→ Data block
·····
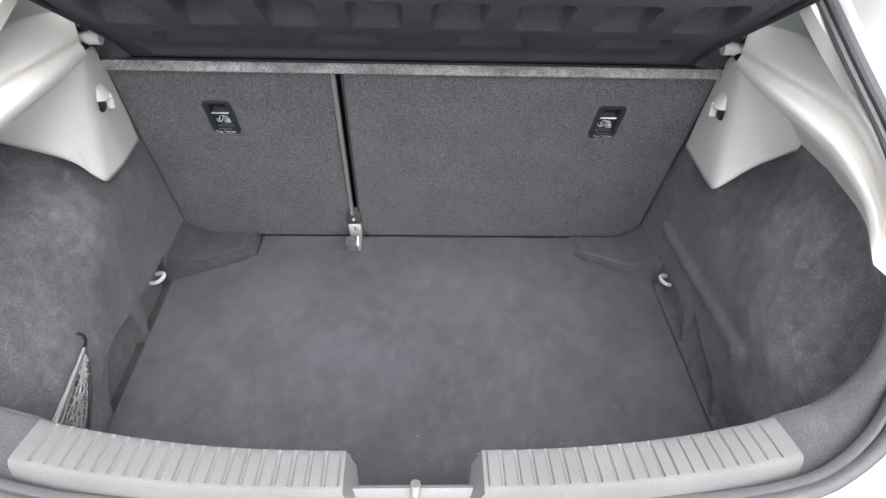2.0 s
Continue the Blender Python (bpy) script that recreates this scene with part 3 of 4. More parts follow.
# undercut pockets along the floor on both sides, by depth and height
POCKETS = {-1: [[(0.874, 0.34), (0.886, 0.484), (0.945, 0.480), (1.045, 0.474), (1.062, 0.34)], [(0.640, 0.34), (0.657, 0.442), (0.712, 0.510), (0.828, 0.492), (0.862, 0.34)]],
           1: [[(0.80, 0.34), (0.860, 0.462), (0.92, 0.474), (1.060, 0.468), (1.075, 0.34)], [(0.622, 0.34), (0.640, 0.425), (0.660, 0.452), (0.822, 0.500), (0.838, 0.34)]]}


def wall_x(y, z, side):
    """Half width of the carpeted boot side at depth y and height z."""
    upper = smooth_step((z - 0.62) / 0.30)
    x = 0.592 + 0.098 * upper * smooth_step((0.98 - y) / 0.16)
    x += 0.012 * smooth_step((z - 0.70) / 0.06) * smooth_step((y - 0.80) / 0.1) * smooth_step((1.06 - y) / 0.06)
    if side > 0:
        # a beaded ledge that runs level, turns down at its rear end and up at the seat
        ledge = 0.545 + (1.085 - y) * 0.09
        along = smooth_step((y - 0.612) / 0.020)
        above = smooth_step((z - ledge) / 0.014)
        seatward = smooth_step((1.084 + 0.02 * smooth_step((0.60 - z) / 0.05) - y) / 0.018)
        fade = smooth_step((0.80 - z) / 0.14)
        x += 0.008 * above * along * seatward * fade
        x += 0.005 * smooth_step((z - 0.40) / 0.14) * along
        rear = 1 - along
        low = smooth_step((0.70 - z) / 0.12)
        x += (0.018 * low + 0.012 * (1 - low)) * rear
        x -= 0.0060 * math.exp(-((z - ledge + 0.006) / 0.015) ** 2) * along * smooth_step((1.10 - y) / 0.02)
        x -= 0.009 * math.exp(-((y - 0.628 - 0.20 * (z - 0.585)) / 0.013) ** 2) * smooth_step((ledge - z) / 0.01) * smooth_step((z - 0.42) / 0.03)
        x += 0.014 * smooth_step((0.52 - y) / 0.10) - 0.012 * math.exp(-((y - 0.58 - 0.5 * (z - 0.70)) / 0.06) ** 2) * smooth_step((z - 0.58) / 0.1)
        wide = 0.0
    else:
        wide = smooth_step((z - 0.74) / 0.12) * smooth_step((y - 0.56) / 0.12) * smooth_step((0.97 - y) / 0.10)
        x += 0.085 * wide
        x += 0.060 * smooth_step((0.66 - y) / 0.30) ** 1.3
        # the arch leans outwards above the net
        x += 0.030 * smooth_step((z - 0.50) / 0.22) * smooth_step((0.84 - y) / 0.16) * (1 - wide)
    for corners in POCKETS[side]:
        x += (0.020 if side < 0 else 0.011) * inside(y, z, corners, 0.006)
    x += 0.002 * smooth_step((y - 1.03) / 0.06)
    if z > 0.86:
        x = min(x, 0.640 + 0.05 * smooth_step((z - 0.925) / 0.03) * smooth_step((y - flange(z) - 0.03) / 0.03) + 0.3 * max(0.0, y - 0.48) + 0.4 * (0.94 - min(z, 0.94)) + 0.09 * wide)
    return float(x)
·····
→ Problem details
Quote in full the listing given above; the images are to be left out.

→ Response to the task
2.0 s
Continue the Blender Python (bpy) script that recreates this scene with part 3 of 4. More parts follow.
# undercut pockets along the floor on both sides, by depth and height
POCKETS = {-1: [[(0.874, 0.34), (0.886, 0.484), (0.945, 0.480), (1.045, 0.474), (1.062, 0.34)], [(0.640, 0.34), (0.657, 0.442), (0.712, 0.510), (0.828, 0.492), (0.862, 0.34)]],
           1: [[(0.80, 0.34), (0.860, 0.462), (0.92, 0.474), (1.060, 0.468), (1.075, 0.34)], [(0.622, 0.34), (0.640, 0.425), (0.660, 0.452), (0.822, 0.500), (0.838, 0.34)]]}


def wall_x(y, z, side):
    """Half width of the carpeted boot side at depth y and height z."""
    upper = smooth_step((z - 0.62) / 0.30)
    x = 0.592 + 0.098 * upper * smooth_step((0.98 - y) / 0.16)
    x += 0.012 * smooth_step((z - 0.70) / 0.06) * smooth_step((y - 0.80) / 0.1) * smooth_step((1.06 - y) / 0.06)
    if side > 0:
        # a beaded ledge that runs level, turns down at its rear end and up at the seat
        ledge = 0.545 + (1.085 - y) * 0.09
        along = smooth_step((y - 0.612) / 0.020)
        above = smooth_step((z - ledge) / 0.014)
        seatward = smooth_step((1.084 + 0.02 * smooth_step((0.60 - z) / 0.05) - y) / 0.018)
        fade = smooth_step((0.80 - z) / 0.14)
        x += 0.008 * above * along * seatward * fade
        x += 0.005 * smooth_step((z - 0.40) / 0.14) * along
        rear = 1 - along
        low = smooth_step((0.70 - z) / 0.12)
        x += (0.018 * low + 0.012 * (1 - low)) * rear
        x -= 0.0060 * math.exp(-((z - ledge + 0.006) / 0.015) ** 2) * along * smooth_step((1.10 - y) / 0.02)
        x -= 0.009 * math.exp(-((y - 0.628 - 0.20 * (z - 0.585)) / 0.013) ** 2) * smooth_step((ledge - z) / 0.01) * smooth_step((z - 0.42) / 0.03)
        x += 0.014 * smooth_step((0.52 - y) / 0.10) - 0.012 * math.exp(-((y - 0.58 - 0.5 * (z - 0.70)) / 0.06) ** 2) * smooth_step((z - 0.58) / 0.1)
        wide = 0.0
    else:
        wide = smooth_step((z - 0.74) / 0.12) * smooth_step((y - 0.56) / 0.12) * smooth_step((0.97 - y) / 0.10)
        x += 0.085 * wide
        x += 0.060 * smooth_step((0.66 - y) / 0.30) ** 1.3
        # the arch leans outwards above the net
        x += 0.030 * smooth_step((z - 0.50) / 0.22) * smooth_step((0.84 - y) / 0.16) * (1 - wide)
    for corners in POCKETS[side]:
        x += (0.020 if side < 0 else 0.011) * inside(y, z, corners, 0.006)
    x += 0.002 * smooth_step((y - 1.03) / 0.06)
    if z > 0.86:
        x = min(x, 0.640 + 0.05 * smooth_step((z - 0.925) / 0.03) * smooth_step((y - flange(z) - 0.03) / 0.03) + 0.3 * max(0.0, y - 0.48) + 0.4 * (0.94 - min(z, 0.94)) + 0.09 * wide)
    return float(x)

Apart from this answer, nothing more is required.